Friday 4 January 2013

Historicising Contemporary Clown

The Colloquium of Performance Research at Central School of Speech and Drama

Thursday 17th January 12-13.30

details and registration: http://www.centralcpr.co.uk/

Jon Davison: Historicising Contemporary Clown

Contemporary clown generally presents itself as a myth-breaking form of clowning, one which dispenses with the supposedly false forms of history, which since the onset of the contemporary period (ca 1956/1960) would be marginalised by the newly-coined term ‘traditional’ clown (Little 1991), now deemed ‘useless’ (Lecoq/Murray 2003) or ‘dead’ (Fellini 1970), the new clown aspiring instead to ‘art’ (Simon 2009). Anyone of the general public who still thinks clowns ‘wear big shoes’ or even ‘has to be funny’ is, under this new regime, regarded as hopelessly ignorant, backward and misguided, a cultural under-class unworthy of forming part of the audience for the new clowns.
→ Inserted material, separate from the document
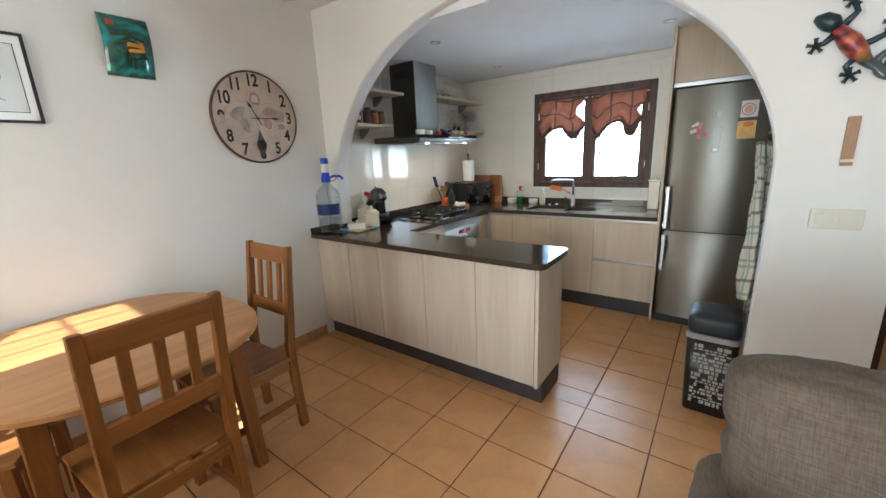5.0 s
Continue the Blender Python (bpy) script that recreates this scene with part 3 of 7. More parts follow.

This elitist hegemony of the art-clown has reigned for half a century, an age which has not dampened the orthodox claim still to be equating clowning with such concepts as authenticity, truth or freedom, more suited to a post-Second World War Paris, in awe at a godless world where personal freedom as preached by existentialism seemed the only way to take a step forward in an absurd world.

I propose that it is time to make a start on the notoriously tortuous task of contextualising our own historical moment (albeit a ‘moment’ lasting five decades), and begin to see the present as history, exploring contemporary clown’s genealogy as a clown critic seeking to expose self-myth-making.
In order to make this pill easier to swallow, I propose firstly a trip back into ‘real history’, 100 years ago, where distance makes paradox and complexity easier to accept in ‘clown history in the past’, before returning to our own times to uncover the ‘clown history of the present’. It is thus hoped that the mapping of distant clown histories may provide a model, methodology and indeed the courage to confront our own period and practices with a critical eye.
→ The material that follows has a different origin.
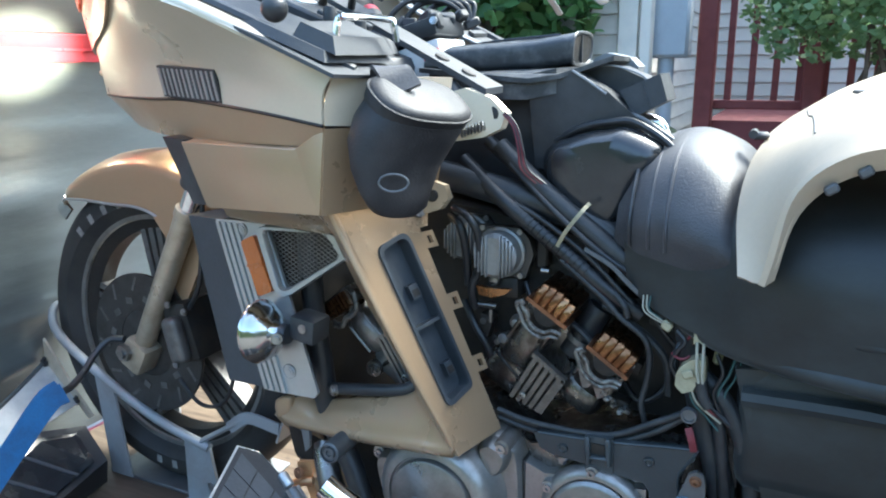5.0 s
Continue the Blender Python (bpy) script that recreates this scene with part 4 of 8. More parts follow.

I will examine two histories 100 years apart which demonstrate how clowning throws up multiple meanings and ideological alliances, thus reaching a fuller understanding of the complex embedding of clowning in the wider social and historical context.
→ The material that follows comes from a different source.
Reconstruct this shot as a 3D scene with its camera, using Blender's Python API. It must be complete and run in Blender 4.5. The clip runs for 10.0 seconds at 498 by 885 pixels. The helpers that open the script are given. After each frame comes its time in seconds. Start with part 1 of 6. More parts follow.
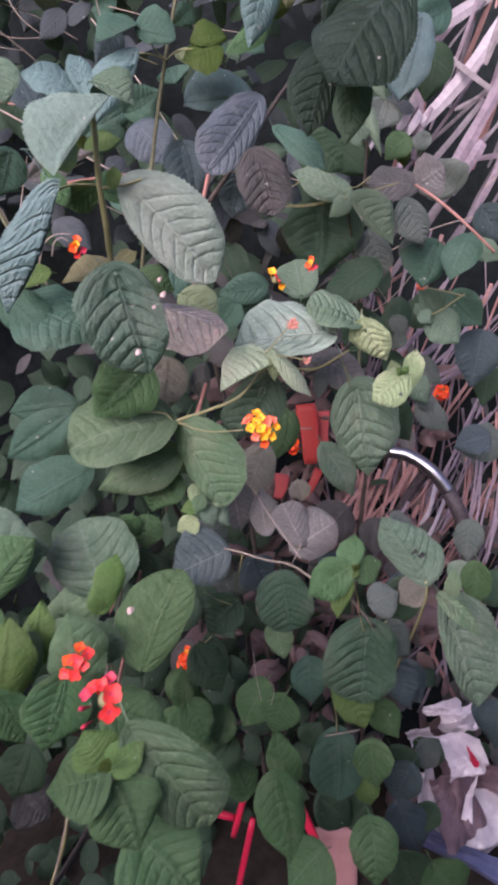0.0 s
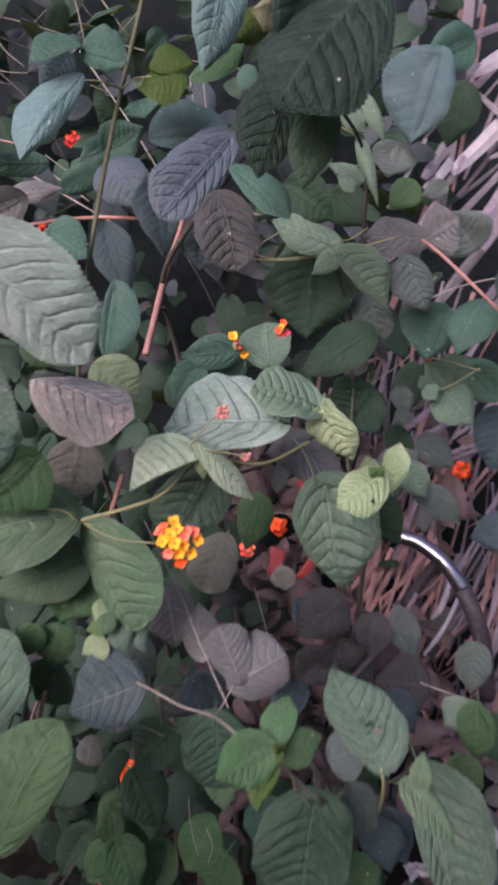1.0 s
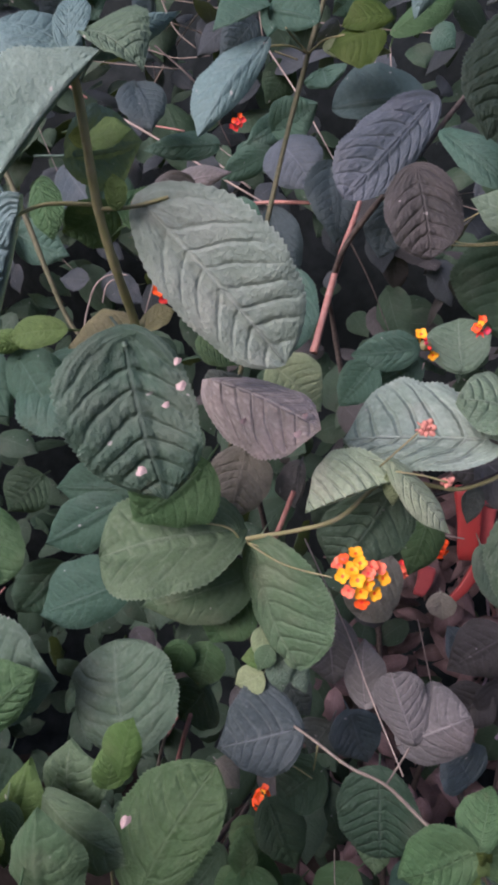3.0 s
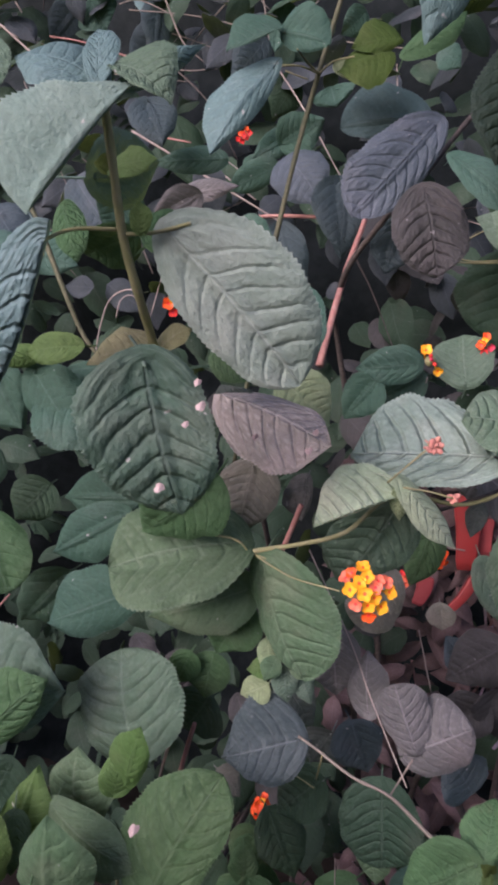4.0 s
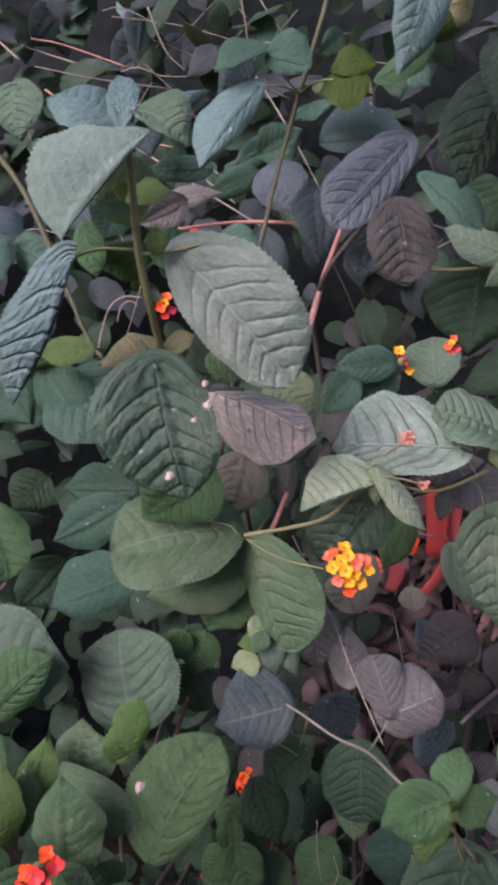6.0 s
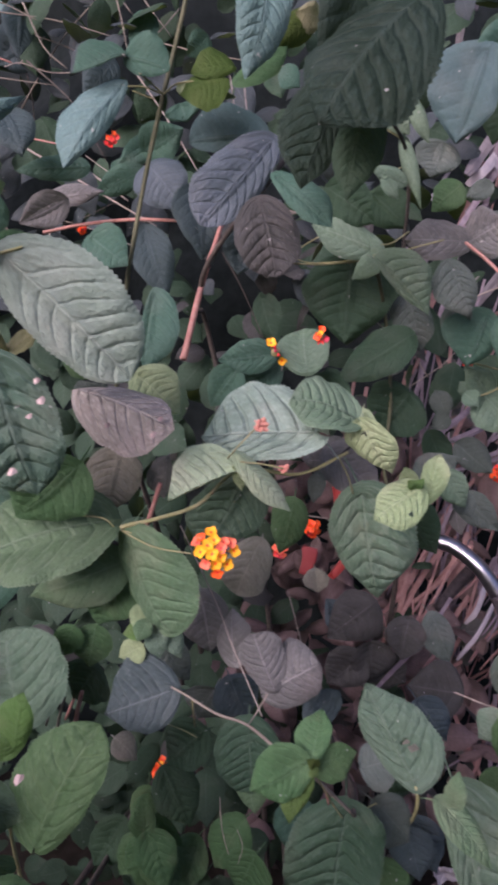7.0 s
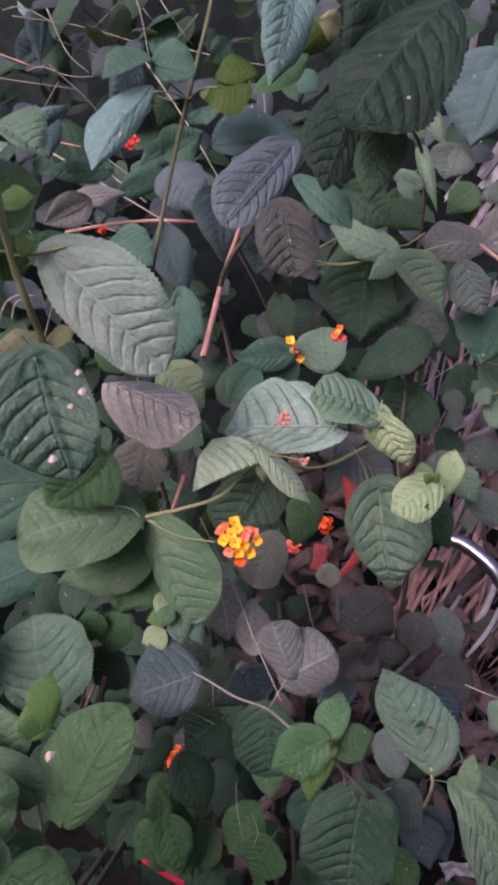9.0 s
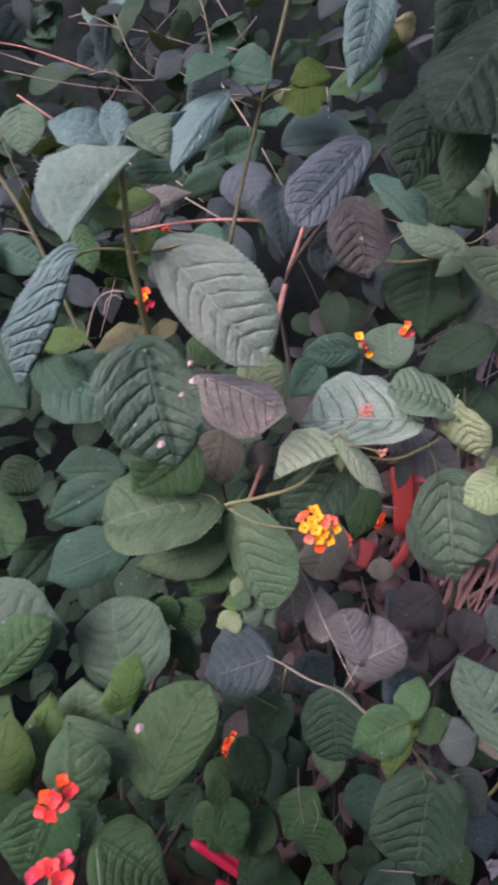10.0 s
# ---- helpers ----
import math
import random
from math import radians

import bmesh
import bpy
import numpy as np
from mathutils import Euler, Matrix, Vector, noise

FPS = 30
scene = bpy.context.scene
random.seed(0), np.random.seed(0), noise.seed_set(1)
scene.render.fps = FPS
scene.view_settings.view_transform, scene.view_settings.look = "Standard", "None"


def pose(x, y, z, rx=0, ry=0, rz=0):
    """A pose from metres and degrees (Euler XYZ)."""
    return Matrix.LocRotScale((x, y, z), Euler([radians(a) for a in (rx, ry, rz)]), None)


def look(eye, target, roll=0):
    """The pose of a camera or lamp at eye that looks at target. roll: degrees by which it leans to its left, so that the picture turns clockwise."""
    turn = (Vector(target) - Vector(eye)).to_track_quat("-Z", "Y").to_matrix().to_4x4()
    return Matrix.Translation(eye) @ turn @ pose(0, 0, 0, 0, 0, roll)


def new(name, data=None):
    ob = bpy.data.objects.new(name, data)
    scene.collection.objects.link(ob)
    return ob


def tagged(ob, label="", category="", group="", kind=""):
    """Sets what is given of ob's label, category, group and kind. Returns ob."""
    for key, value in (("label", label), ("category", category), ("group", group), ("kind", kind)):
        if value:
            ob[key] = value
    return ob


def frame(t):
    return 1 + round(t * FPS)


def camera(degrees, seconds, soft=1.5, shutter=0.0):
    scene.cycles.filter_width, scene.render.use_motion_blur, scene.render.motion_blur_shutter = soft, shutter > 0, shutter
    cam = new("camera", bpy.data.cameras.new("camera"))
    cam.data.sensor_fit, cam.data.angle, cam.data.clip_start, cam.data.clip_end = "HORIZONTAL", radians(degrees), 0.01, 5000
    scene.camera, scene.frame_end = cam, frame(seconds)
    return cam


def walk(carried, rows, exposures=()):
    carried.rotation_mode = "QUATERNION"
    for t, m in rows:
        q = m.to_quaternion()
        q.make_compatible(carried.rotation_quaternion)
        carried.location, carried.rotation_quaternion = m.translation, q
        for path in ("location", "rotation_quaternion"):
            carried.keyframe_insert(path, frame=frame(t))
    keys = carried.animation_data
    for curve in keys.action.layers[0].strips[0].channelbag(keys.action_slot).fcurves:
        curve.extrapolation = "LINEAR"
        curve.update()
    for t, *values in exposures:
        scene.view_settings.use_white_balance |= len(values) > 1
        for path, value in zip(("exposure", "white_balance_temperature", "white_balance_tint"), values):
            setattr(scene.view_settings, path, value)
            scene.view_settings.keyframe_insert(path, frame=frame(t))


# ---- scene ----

Clowns and the New Woman (1895-1914)
Images and texts on women clowns of the period signify both the physical and public liberation of the New Woman and the woman as available object of male fantasy. The politically aware Evetta Matthews was billed as ‘the only lady clown’ on Barnum and Bailey’s 1896 poster, whilst the fictional character ‘Lulu’ in Félicien Champsaur’s pantomime (1888) and novel (1901) of the same name is the precursor of future femme-fatale Lulus.

Perestroika Clowns (1985-2012)
Video and textual evidence of Slava Polunin’s performances from 1985 and today appear to show an unchanging performance, masking the facts of historical change from Gorbachev’s Soviet Union to today’s globalised tours.